La trivialidad nos rodea. Desde la televisión a las tertulias, de las redes sociales a la música de moda, los mensajes unívocos llaman a la banalidad más absoluta. Nosotros mismos, los periodistas, acuciados por la necesidad de que ustedes nos proporcionen “clicks” en las versiones web de nuestros muy serios y muy reputados medios, nos dejamos llevar con demasiada facilidad por la superficialidad y rebotamos noticias intrascendentes sin apenas recorrido, a sabiendas de que bien amasadas y tituladas se convertirán en un caramelo en sus móviles.
Para empezar, atemorizados por la dictadura del laicismo, los creyentes católicos –que no los evangélicos– nos hemos dejado arrinconar hasta hacer de nuestras creencias algo semisecreto, como si tuviéramos que escondernos de nuevo en las catacumbas del ostracismo. La religión no debe ser un mero “asunto privado”. Aunque como católico (pésimo) defienda la separación entre Iglesia y Estado, eso no implica agachar la cabeza cuando la política ataca preceptos básicos de nuestra fe.
Lo mismo ocurre con el debate del medio ambiente, secuestrado por una izquierda a la que el campo siempre le ha olido rancio, a atraso y conservadurismo. Un ecologismo en manos de la histeria y de personajes que mejor harían en dejar de dar lecciones morales a los demás, muy propio del pensamiento totalitario. No solo me refiero a la niña Greta Thunberg, a quien habría que recodar que una infancia robada no es la suya sino la de millones de niñas obligadas a trabajar, a desposarse en matrimonios de conveniencia o víctimas de las guerras, la trata y la prostitución. Me refiero al pensamiento único, a quienes respaldan a los miles de Thunberg agoreros que crecen como setas. A ellos les digo que las infancias robadas son las de esos millones de niñas y niños. De los que nadie habla, por cierto, porque está muy mal visto criticar a según qué países y creencias.

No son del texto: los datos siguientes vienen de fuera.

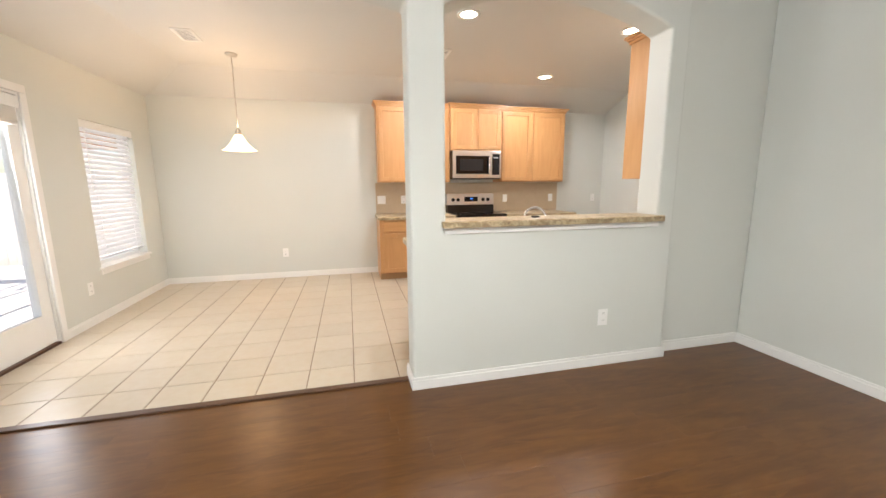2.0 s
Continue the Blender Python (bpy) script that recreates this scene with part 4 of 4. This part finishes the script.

Podría repasar decenas de asuntos sobre los que los reaccionarios de izquierda quieren imponernos una sola visión –el feminismo, la idea de que una mujer siempre será la mejor opción en caso de separación de una pareja que un hombre, las dictaduras buenas y malas, el sangrante concepto de “reparto de la riqueza” a costa de machacar el esfuerzo, el emprendimiento, el sacrificio, la meritocracia y el éxito, concepto que la acomplejada izquierda detesta... – pero quisiera pasar al meollo de la cuestión.
Y este es: nuestro sacrosanto derecho al voto libre y secreto. Un concepto trivializado también en estos tiempos de elecciones recurrentes y de legislaturas breves.
Les pondré un ejemplo que me queda muy a mano. Este domingo se celebran, de nuevo, elecciones generales en España. Como saben, llevamos tres en cuatro años, dos de ellas desde que los socialistas (con apoyo de la ultraizquierda y los separatistas) tumbaron el Gobierno conservador del PP. Y, de nuevo, todo apunta a que se repetirá el bloqueo. Pese al crecimiento del PP y la leve caída socialista, los dos espectros políticos se mantienen parejos. Muchos ciudadanos han abandonado el bipartidismo, lo que complica un escenario en el que ningún partido de centro-derecha o centro-izquierda quiere pactar para no perder posiciones ante los extremos en las siguientes elecciones. Los analistas baratos afirman que la culpa es de los partidos, que no logran ponerse de acuerdo, pero yo creo que en, segunda vuelta, caso de los comicios de este próximo domingo, la responsabilidad total es nuestra.
Porque un voto no es un “like” y que allá se las compongan los políticos. Los electores tenemos el deber de votar para facilitar gobiernos y generar mayorías capaces de legislar y afrontar, por tanto, los retos del presente y del futuro. Que son muchos, de hecho. La política no es un “show”, sino la ciencia más importante, pues atañe al interés general. No solo tenemos derechos, también deberes. Ejerzámoslos con altura.